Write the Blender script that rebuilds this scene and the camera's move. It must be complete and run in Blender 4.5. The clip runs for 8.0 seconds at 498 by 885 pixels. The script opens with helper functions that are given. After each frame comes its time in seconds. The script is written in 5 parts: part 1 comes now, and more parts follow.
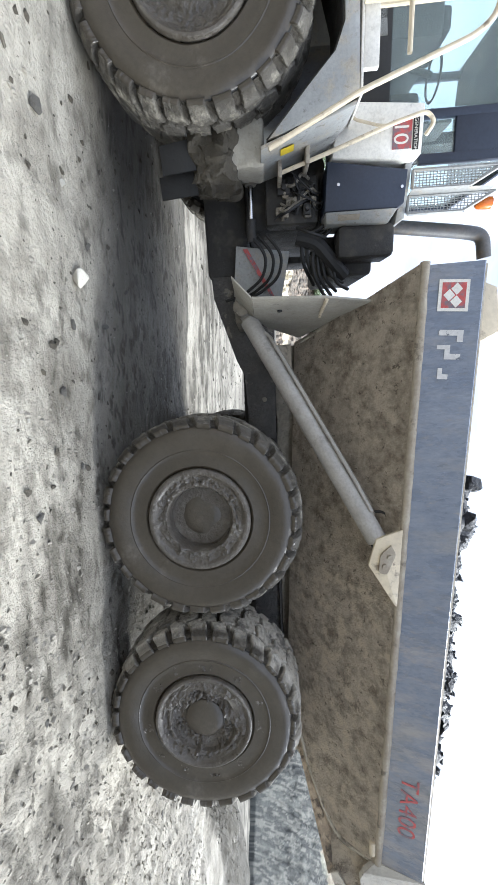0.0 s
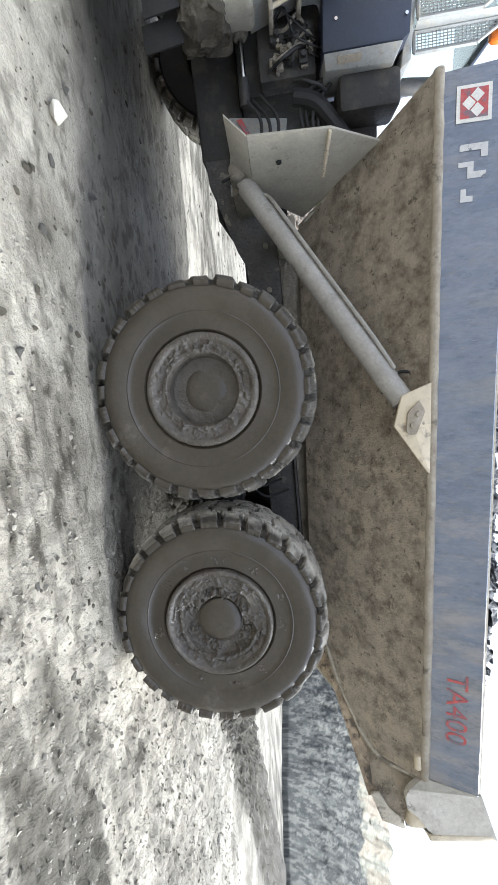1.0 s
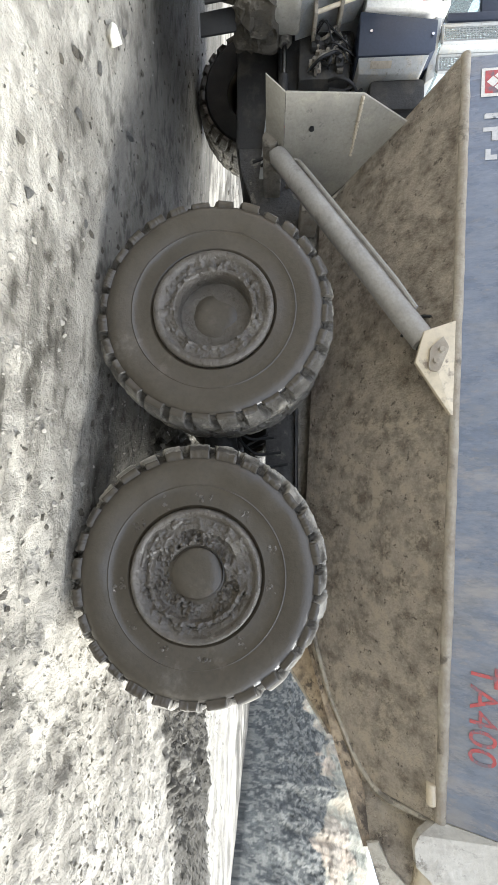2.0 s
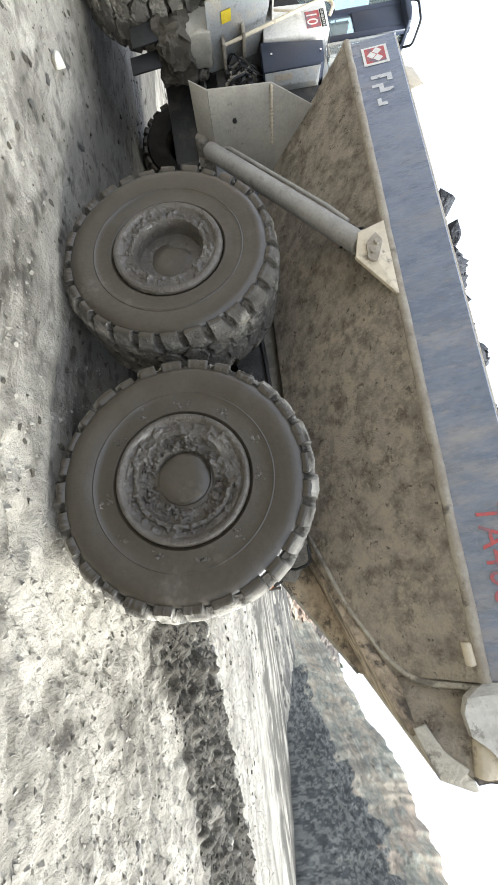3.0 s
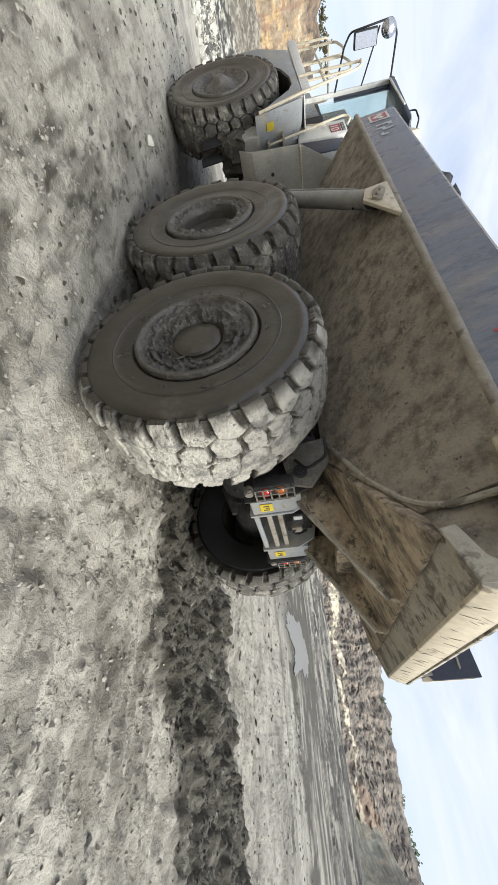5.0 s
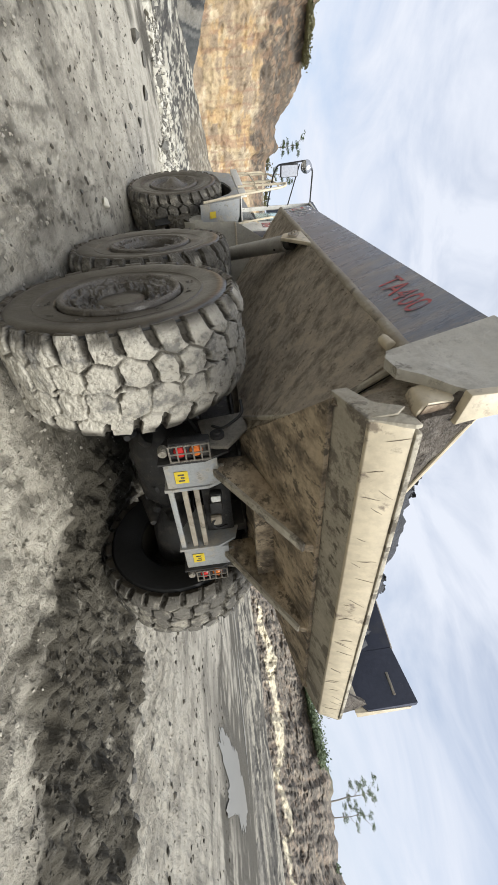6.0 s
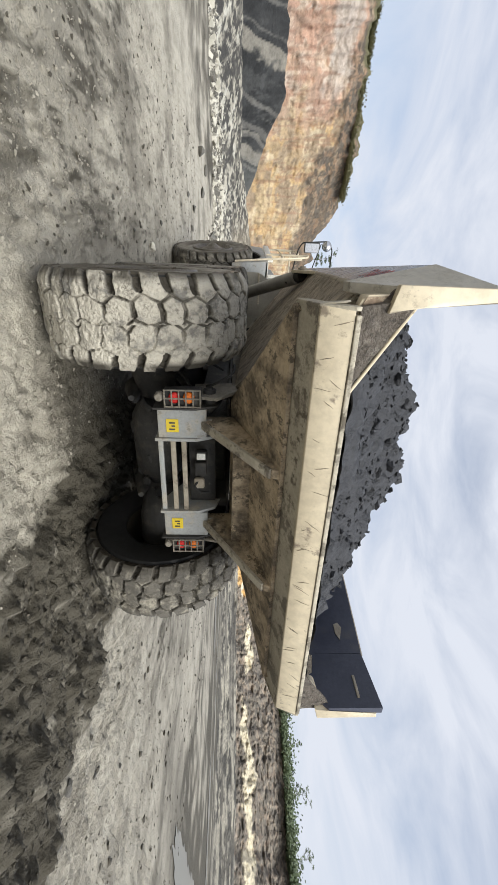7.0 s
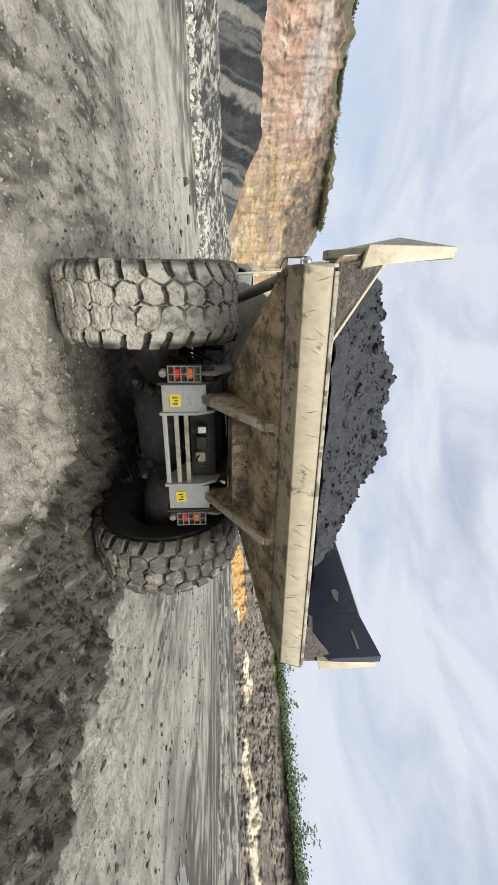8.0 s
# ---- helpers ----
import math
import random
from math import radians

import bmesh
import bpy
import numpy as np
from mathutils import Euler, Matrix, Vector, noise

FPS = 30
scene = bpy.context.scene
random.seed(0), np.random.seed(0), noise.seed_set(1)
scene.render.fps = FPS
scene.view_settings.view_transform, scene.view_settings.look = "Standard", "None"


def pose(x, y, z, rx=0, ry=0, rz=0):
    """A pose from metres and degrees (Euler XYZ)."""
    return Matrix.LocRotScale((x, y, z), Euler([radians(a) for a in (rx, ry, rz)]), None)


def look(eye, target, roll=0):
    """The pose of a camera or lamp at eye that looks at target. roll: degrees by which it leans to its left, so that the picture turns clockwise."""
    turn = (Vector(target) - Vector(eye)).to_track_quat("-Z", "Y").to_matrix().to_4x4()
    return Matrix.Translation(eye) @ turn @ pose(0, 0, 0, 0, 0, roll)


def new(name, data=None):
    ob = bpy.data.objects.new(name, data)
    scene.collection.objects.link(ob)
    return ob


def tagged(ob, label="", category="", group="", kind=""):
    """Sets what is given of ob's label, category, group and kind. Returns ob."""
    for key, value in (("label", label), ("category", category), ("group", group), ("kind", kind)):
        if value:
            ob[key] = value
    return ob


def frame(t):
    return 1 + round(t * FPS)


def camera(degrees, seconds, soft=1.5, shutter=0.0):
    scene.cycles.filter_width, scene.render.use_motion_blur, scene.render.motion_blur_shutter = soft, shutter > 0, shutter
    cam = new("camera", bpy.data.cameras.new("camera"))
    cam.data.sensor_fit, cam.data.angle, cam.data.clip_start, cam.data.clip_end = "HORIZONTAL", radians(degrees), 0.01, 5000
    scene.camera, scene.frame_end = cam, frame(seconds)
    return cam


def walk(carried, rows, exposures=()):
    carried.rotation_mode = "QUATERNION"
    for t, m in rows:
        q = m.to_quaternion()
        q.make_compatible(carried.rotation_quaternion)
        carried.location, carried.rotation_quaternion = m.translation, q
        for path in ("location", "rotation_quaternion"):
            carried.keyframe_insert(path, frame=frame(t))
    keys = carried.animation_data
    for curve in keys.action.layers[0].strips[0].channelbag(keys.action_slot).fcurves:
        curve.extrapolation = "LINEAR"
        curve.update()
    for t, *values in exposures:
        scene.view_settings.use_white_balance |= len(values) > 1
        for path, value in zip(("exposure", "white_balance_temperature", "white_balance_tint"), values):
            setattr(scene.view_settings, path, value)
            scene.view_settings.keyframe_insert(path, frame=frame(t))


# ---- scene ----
cam = camera(66.4, 8.0)
PATH = [
    (0, (-2.946, -4.955, 1.574), (-2.749, -2.968, 1.451), 88.1),
    (0.5, (-2.282, -4.842, 1.533), (-2.121, -2.856, 1.359), 86.5),
    (1, (-1.732, -4.73, 1.537), (-1.576, -2.745, 1.343), 85.0),
    (1.2, (-1.495, -4.617, 1.504), (-1.371, -2.628, 1.34), 88.5),
    (2.3, (-0.29, -4.34, 1.339), (-0.612, -2.367, 1.276), 89.6),
    (2.5, (-0.061, -4.289, 1.368), (-0.411, -2.32, 1.37), 88.3),
    (3, (0.585, -4.208, 1.378), (0.01, -2.293, 1.339), 81.0),
    (3.5, (1.049, -4.045, 1.364), (0.342, -2.174, 1.343), 83.8),
    (4, (1.604, -3.855, 1.355), (0.804, -2.022, 1.311), 83.7),
    (4.2, (1.781, -3.76, 1.415), (0.897, -1.973, 1.266), 82.3),
    (5.3, (2.528, -3.101, 1.42), (1.175, -1.635, 1.283), 85.3),
    (5.5, (2.692, -2.938, 1.424), (1.263, -1.541, 1.37), 88.5),
    (6, (3.075, -2.522, 1.497), (1.5, -1.296, 1.627), 83.4),
    (6.2, (3.266, -2.392, 1.531), (1.701, -1.149, 1.622), 83.0),
    (6.5, (3.518, -2.159, 1.569), (1.823, -1.1, 1.629), 82.8),
    (7, (3.863, -1.829, 1.663), (2.064, -0.959, 1.746), 91.2),
    (7.5, (4.165, -1.564, 1.597), (2.314, -0.816, 1.719), 87.2),
    (8, (4.35, -1.503, 1.585), (2.502, -0.75, 1.719), 89.2),
]
walk(cam, [(t, look(eye, target, roll)) for t, eye, target, roll in PATH],
     [(0, 1.03, 5700, 8), (1, 1.22, 5750, 8), (2.5, 1.46, 5900, 8), (3.0, 1.27, 5900, 7), (4.0, 0.66, 5880, 7), (5.5, 0.32, 6100, 8), (6.5, 0.16, 6180, 8), (8, 0.10, 6200, 8)])

# ---- light ----
SUN_AZ, SUN_EL = 8.0, 40.0
world = bpy.data.worlds.new("world")
scene.world = world
world.use_nodes = True
wn, wl = world.node_tree.nodes, world.node_tree.links
for n in list(wn):
    wn.remove(n)
w_out = wn.new("ShaderNodeOutputWorld")
w_bg = wn.new("ShaderNodeBackground")
w_sky = wn.new("ShaderNodeTexSky")
w_sky.sky_type = 'NISHITA'
w_sky.sun_disc = False
w_sky.sun_elevation = radians(SUN_EL)
w_sky.sun_rotation = radians(90 - SUN_AZ)
w_sky.air_density, w_sky.dust_density, w_sky.ozone_density = 1.0, 2.0, 1.0
# high cloud: streaky noise over the sky's directions
w_tc = wn.new("ShaderNodeTexCoord")
w_map = wn.new("ShaderNodeMapping")
w_map.inputs["Scale"].default_value = (1.0, 1.6, 4.2)
w_map.inputs["Rotation"].default_value = (0.2, 0.3, 0.5)
w_n = wn.new("ShaderNodeTexNoise")
w_n.inputs["Scale"].default_value = 2.1
w_n.inputs["Detail"].default_value = 7.0
w_n.inputs["Roughness"].default_value = 0.56
w_n.inputs["Distortion"].default_value = 0.5
w_r = wn.new("ShaderNodeValToRGB")
w_r.color_ramp.elements[0].position, w_r.color_ramp.elements[1].position = 0.30, 0.60
w_r.color_ramp.elements[0].color = (0.50, 0.50, 0.50, 1)
w_r.color_ramp.elements[1].color = (1, 1, 1, 1)
w_mix = wn.new("ShaderNodeMixRGB")
w_mix.inputs[2].default_value = (5.45, 5.5, 5.9, 1)
w_bg.inputs["Strength"].default_value = 0.135
wl.new(w_tc.outputs["Generated"], w_map.inputs["Vector"])
wl.new(w_map.outputs["Vector"], w_n.inputs["Vector"])
wl.new(w_n.outputs["Fac"], w_r.inputs["Fac"])
wl.new(w_r.outputs["Color"], w_mix.inputs[0])
wl.new(w_sky.outputs["Color"], w_mix.inputs[1])
wl.new(w_mix.outputs["Color"], w_bg.inputs["Color"])
wl.new(w_bg.outputs["Background"], w_out.inputs["Surface"])

sun_data = bpy.data.lights.new("sun", 'SUN')
sun_data.energy, sun_data.angle, sun_data.color = 4.4, radians(36.0), (1.0, 0.95, 0.86)
sun = new("sun", sun_data)
a, e = radians(SUN_AZ), radians(SUN_EL)
sun.matrix_world = look((30 * math.cos(a) * math.cos(e), 30 * math.sin(a) * math.cos(e), 30 * math.sin(e)), (0, 0, 0))


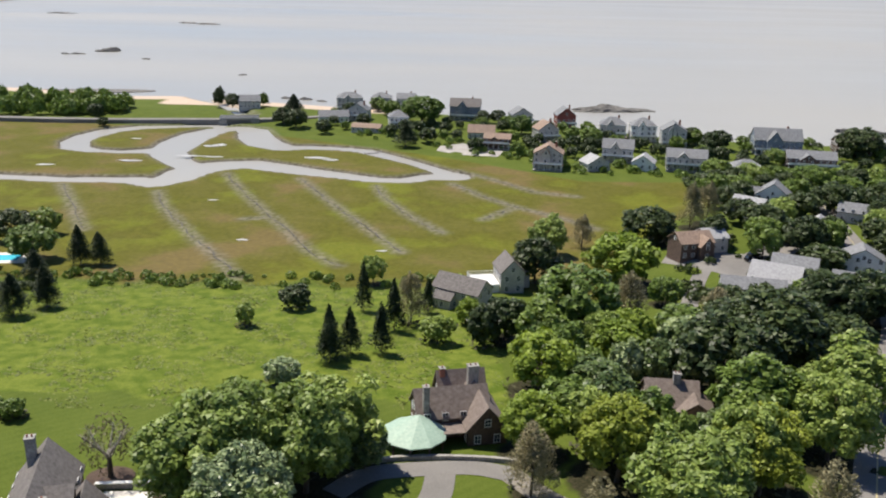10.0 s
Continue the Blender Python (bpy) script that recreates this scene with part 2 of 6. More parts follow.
LEAF = {
    "my": foliage("maple_green_leaves", (0.062, 0.112, 0.0165), (0.2, 0.292, 0.053), 0.48, 0.22),
    "ms": foliage("maple_silver_leaves", (0.095, 0.155, 0.056), (0.45, 0.53, 0.265), 0.36, 0.15),
    "md": foliage("maple_dark_leaves", (0.046, 0.085, 0.021), (0.165, 0.228, 0.072), 0.4, 0.16),
    "ol": foliage("oak_olive_leaves", (0.175, 0.226, 0.021), (0.355, 0.412, 0.056), 0.55, 0.26),
    "ok": foliage("oak_light_leaves", (0.12, 0.188, 0.032), (0.3, 0.39, 0.09), 0.5, 0.25),
    "li": foliage("lime_green_leaves", (0.105, 0.172, 0.015), (0.25, 0.345, 0.038), 0.55, 0.26),
    "br": foliage("brown_scrub_leaves", (0.077, 0.0715, 0.033), (0.209, 0.182, 0.0935), 0.6, 0.2),
    "wp": foliage("pine_needles", (0.1, 0.145, 0.07), (0.29, 0.345, 0.18), 0.6, 0.22),
    "cy": foliage("olive_brown_needles", (0.13, 0.125, 0.065), (0.4, 0.36, 0.2), 0.7, 0.18),
    "ce": foliage("dark_cedar_needles", (0.012, 0.024, 0.009), (0.045, 0.07, 0.022), 0.7, 0.1),
    "sl": foliage("yellow_green_leaves", (0.17, 0.24, 0.02), (0.36, 0.46, 0.045), 0.5, 0.28),
    "ug": foliage("shaded_floor_leaves", (0.02, 0.022, 0.01), (0.085, 0.085, 0.035), 0.7, 0.1),
    "mg": foliage("meadow_grass_blades", (0.07, 0.105, 0.012), (0.2, 0.23, 0.05), 0.7, 0.15),
    "dk": foliage("deep_green_leaves", (0.016, 0.0336, 0.008), (0.064, 0.096, 0.0224), 0.5, 0.12),
    "wf": foliage("white_blossom", (0.13, 0.19, 0.07), (0.78, 0.78, 0.72), 0.7),
    "rd": foliage("copper_red_leaves", (0.105, 0.035, 0.0262), (0.263, 0.0875, 0.07), 0.6),}

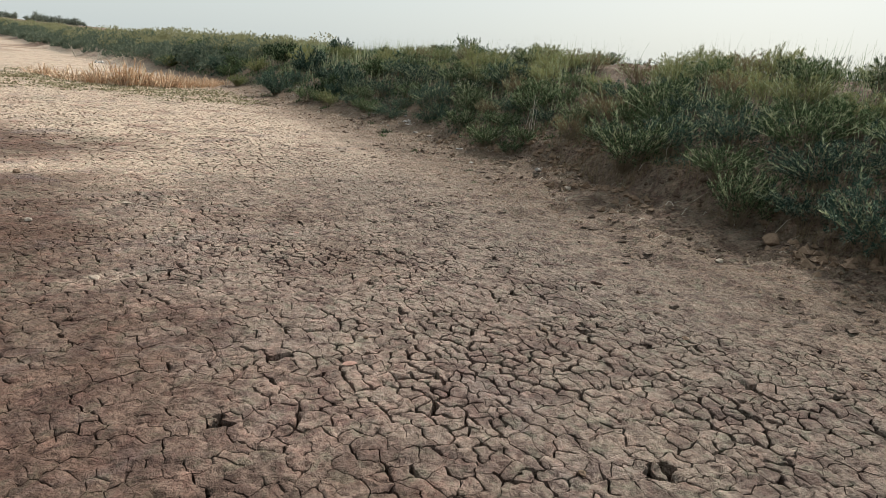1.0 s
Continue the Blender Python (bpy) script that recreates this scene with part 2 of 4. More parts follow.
def leaf_material(name, low, high, tip, glow=0.2):
    m, nt, bsdf = material(name, 0.8, 0.15)
    colour = n_mix(nt, n_random(nt), low, high)
    colour = n_mix(nt, n_range(nt, n_island(nt), 0.6, 1.0, 0.0, 0.8), colour, tip)
    pos = n_position(nt)
    colour = n_mix(nt, n_range(nt, n_noise(nt, pos, 2.6, 3.0), 0.4, 0.7, 0.0, 0.4), colour, n_mix(nt, 1.0, colour, (0.55, 0.62, 0.6), 'MULTIPLY'))
    put(nt, bsdf.inputs["Base Color"], colour)
    back = nt.nodes.new("ShaderNodeBsdfTranslucent")
    put(nt, back.inputs["Color"], colour)
    both = nt.nodes.new("ShaderNodeMixShader")
    both.inputs[0].default_value = glow
    nt.links.new(bsdf.outputs[0], both.inputs[1])
    nt.links.new(back.outputs[0], both.inputs[2])
    nt.links.new(both.outputs[0], nt.nodes["Material Output"].inputs["Surface"])
    return m


LEAF_GREEN = leaf_material("green_leaf", (0.020, 0.040, 0.019), (0.080, 0.118, 0.053), (0.330, 0.405, 0.215), 0.18)
LEAF_BLUE = leaf_material("blue_green_leaf", (0.017, 0.038, 0.031), (0.060, 0.104, 0.076), (0.275, 0.350, 0.255), 0.16)
LEAF_OLIVE = leaf_material("olive_leaf", (0.13, 0.155, 0.066), (0.26, 0.27, 0.118), (0.42, 0.40, 0.20), 0.32)
LEAF_DRY = leaf_material("dry_leaf", (0.163, 0.125, 0.073), (0.224, 0.172, 0.099), (0.310, 0.249, 0.155))
# far trees and scrub: distance haze is mixed into the paler leaf colours
LEAF_FAR_HAZY = leaf_material("far_hazy_leaf", (0.17, 0.195, 0.16), (0.21, 0.232, 0.19), (0.24, 0.26, 0.21), 0.15)
SCRUB_LOW_HAZY = leaf_material("far_hazy_green_scrub", (0.10, 0.13, 0.095), (0.18, 0.21, 0.15), (0.28, 0.30, 0.21), 0.3)
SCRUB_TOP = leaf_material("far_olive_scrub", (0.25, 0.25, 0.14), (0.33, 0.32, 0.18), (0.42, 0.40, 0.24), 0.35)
DRY_FAR = leaf_material("dry_field_grass", (0.310, 0.241, 0.142), (0.361, 0.284, 0.172), (0.275, 0.249, 0.138), 0.1)
SPRIG_LIT = leaf_material("pale_lit_sprig", (0.25, 0.31, 0.185), (0.41, 0.45, 0.28), (0.54, 0.55, 0.37), 0.35)
WEED = leaf_material("creeping_weed", (0.225, 0.200, 0.115), (0.30, 0.265, 0.160), (0.38, 0.335, 0.215), 0.2)
REED = leaf_material("dead_reed", (0.50, 0.31, 0.19), (0.78, 0.56, 0.38), (0.92, 0.79, 0.61), 0.15)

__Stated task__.
Extract the span of lines that starts with the line containing "random.seed(0), np.random.seed(0), noise.seed_set(1)" and ends with the line containing "return 1 + round(t * FPS)". Keep it exact and add nothing.

__Result for this exercise__.
random.seed(0), np.random.seed(0), noise.seed_set(1)
scene.render.fps = FPS
scene.view_settings.view_transform, scene.view_settings.look = "Standard", "None"


def pose(x, y, z, rx=0, ry=0, rz=0):
    """A pose from metres and degrees (Euler XYZ)."""
    return Matrix.LocRotScale((x, y, z), Euler([radians(a) for a in (rx, ry, rz)]), None)


def look(eye, target, roll=0):
    """The pose of a camera or lamp at eye that looks at target. roll: degrees by which it leans to its left, so that the picture turns clockwise."""
    turn = (Vector(target) - Vector(eye)).to_track_quat("-Z", "Y").to_matrix().to_4x4()
    return Matrix.Translation(eye) @ turn @ pose(0, 0, 0, 0, 0, roll)


def new(name, data=None):
    ob = bpy.data.objects.new(name, data)
    scene.collection.objects.link(ob)
    return ob


def tagged(ob, label="", category="", group="", kind=""):
    """Sets what is given of ob's label, category, group and kind. Returns ob."""
    for key, value in (("label", label), ("category", category), ("group", group), ("kind", kind)):
        if value:
            ob[key] = value
    return ob


def frame(t):
    return 1 + round(t * FPS)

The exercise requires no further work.